Les réfugiés ayant fui l’Ukraine depuis le 24 février pourront bénéficier du nouveau statut. Jusqu’à présent, les ressortissants ukrainiens ne pouvaient rester que 90 jours sans visa dans l’UE.
« Devoir moral »
« Ce n’est pas seulement un acte de compassion en temps de guerre: c’est notre devoir moral en tant qu’Européens », a commenté depuis la Roumanie la présidente de la Commission européenne Ursula von der Leyen.
Avant la réunion, plusieurs pays, dont l’Autriche, la Pologne et la Hongrie, avaient exprimé leurs inquiétudes sur l’octroi de la « protection temporaire » aux réfugiés non ukrainiens.
Mais après une intervention « impressionnante », en visioconférence, du ministre ukrainien de l’Intérieur Denis Monastirski, « il y a eu un accord pour que les ressortissants étrangers disposant d’une preuve de résidence en Ukraine soient traités comme les citoyens ukrainiens », a expliqué la ministre allemande Nancy Faeser.
Selon elle, l’accord unanime des Vingt-Sept, souvent très divisés sur les politiques migratoires, marque « un changement de paradigme bienvenu ». Pour autant, aucun plan de répartition formelle des réfugiés entre pays de l’UE n’est sur la table à ce stade.
« Nous ne sommes pas naïfs, accueillir des millions de réfugiés représentera des défis innombrables pour nos sociétés. Mais nous sommes désormais dans une bien meilleure position pour y répondre » que lors des crises migratoires précédentes, affirme Mme Johansson.
« Piètre bilan »
Reste le cas des étrangers résidant en Ukraine, mais ne disposant pas d’un titre de séjour de longue durée (travailleurs temporaires, étudiants…).

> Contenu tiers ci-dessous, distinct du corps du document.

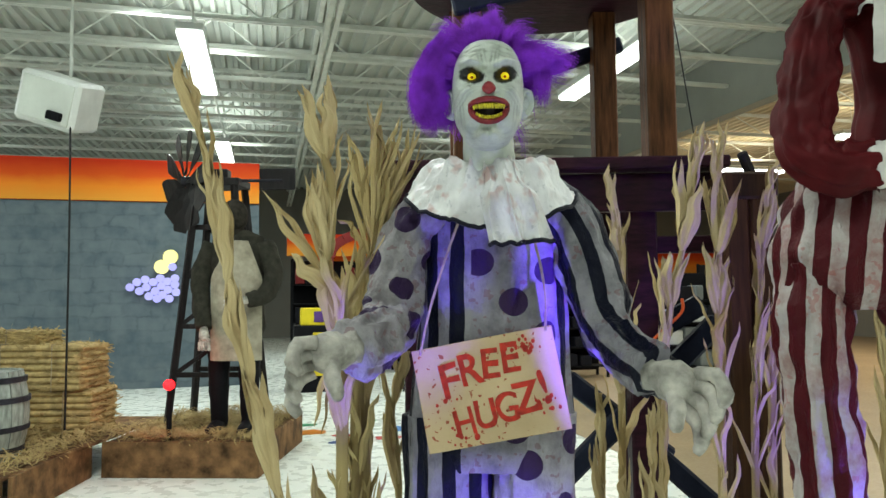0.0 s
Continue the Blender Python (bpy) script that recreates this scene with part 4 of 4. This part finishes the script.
    for k in range(base, len(g.v)):
        g.c[k] = (0.50, 0.53, 0.48)
    # smooth gathered cape collar with a hanging jabot
    n1, n2, cv = 44, 320, []
    cx, cy = 0.560, 1.850
    for i in range(n1 + 1):
        s = i / n1
        for k in range(n2 + 1):
            a = -math.pi + 2 * math.pi * k / n2
            f, sd = max(0.0, math.cos(a)), abs(math.sin(a))
            px, py = math.sin(a), math.cos(a)
            R = 0.128 + 0.064 * sd ** 1.6 + 0.022 * f + 0.004 * wave(px * 3, py * 3)
            lean = a + 0.25 * s * wave(px * 2.0, py * 2.0, 4.0)
            ridge = 1 - abs(math.sin(lean * 7.5 + 2.4 * wave(px * 1.6, py * 1.6, s * 0.6)))
            fold = (ridge ** 2.2 - 0.3) * 0.027 * math.sin(math.pi * min(1, 0.06 + s * 0.88)) * (1 - 0.55 * s) * min(1, s * 3.5)
            fold += 0.018 * wave(px * 4, py * 4, s * 3.0) * s + 0.005 * wave(px * 14, py * 14, s * 9) * min(1, s * 3)
            r = 0.060 + (R - 0.060) * s ** 0.85 + fold * 0.5
            z = 1.698 + 0.020 * math.sin(math.pi * min(1, s * 1.5)) - 0.066 * s ** 1.9 - 0.078 * f ** 1.1 * s ** 1.7 + fold * 0.9 - 0.012 * f - 0.020 * (1 - s) ** 3
            cv.append((cx + r * px, cy - 0.080 * (1 - s) ** 1.4 - r * py * 0.98, z))
    w = n2 + 1
    g.add(cv, [(i * w + k, (i + 1) * w + k, (i + 1) * w + k + 1, i * w + k + 1) for i in range(n1) for k in range(n2)], 8)
    edge = [cv[n1 * w + k] for k in range(0, n2 + 1, 2)]
    tube(g, edge, 0.0050, 6, 9, cap=False)
    n1, n2, jv = 60, 70, []
    for i in range(n1 + 1):
        s = i / n1
        for k in range(n2 + 1):
            t = k / n2 * 2 - 1
            half = 0.052 + 0.014 * s ** 0.8 - 0.018 * math.sin(math.pi * min(1, s * 2.6))
            x = 0.574 + 0.046 * s + t * half
            pleat = 1 - abs(math.sin(t * 4.2 + 1.4 * wave(s * 1.3, t * 1.5, 2.0) + 0.4))
            pl = -(pleat ** 2 - 0.35) * 0.028 * (0.22 + 0.78 * min(1, s * 1.8)) + 0.008 * wave(t * 2.4, s * 3.5, 7) + 0.0025 * wave(t * 9, s * 12, 3)
            y = 1.712 - 0.050 * math.sin(min(1, s * 1.6) * math.pi / 2) + 0.014 * t * t + pl + 0.020 * max(0, s - 0.5)
            z = 1.690 + 0.014 * math.sin(math.pi * min(1, s * 4)) * (1 - t ** 4) - 0.016 * t * t * (1 - s) - 0.178 * s - 0.014 * (1 - t) * s * 0.3 + 0.006 * wave(t * 4, s, 3) * s
            jv.append((x, y, z))
    w = n2 + 1
    g.add(jv, [(i * w + k, i * w + k + 1, (i + 1) * w + k + 1, (i + 1) * w + k) for i in range(n1) for k in range(n2)], 8)
    tube(g, jv[n1 * w:], 0.005, 6, 9)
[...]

« Ils ne sont pas couverts par le statut de protection temporaire, mais nous travaillons étroitement avec les Ukrainiens pour les accueillir dans l’UE, où nous leur offrirons une protection immédiate et les aiderons à se loger, se vêtir et se nourrir », a expliqué Ylva Johansson.
« Nous nous concerterons avec les pays dont ils sont originaires, pour voir comment des vols pourront être organisés pour les ramener en sécurité chez eux », a-t-elle poursuivi.
Des opérations sont déjà en cours, avec des avions affrétés par l’Inde, le Maroc ou la Tunisie pour rapatrier leurs ressortissants réfugiés en Pologne ou Roumanie, selon une source européenne, qui rappelle que les personnes concernées peuvent également déposer une demande d’asile dans l’UE.
La proposition de la Commission « offre une nouvelle vie aux gens fuyant le danger » et « enclenche un mécanisme inédit de solidarité » entre Etats, mais intervient après des années de « piètre bilan » de l’UE en matière d’accueil des migrants, a commenté l’ONG Oxfam.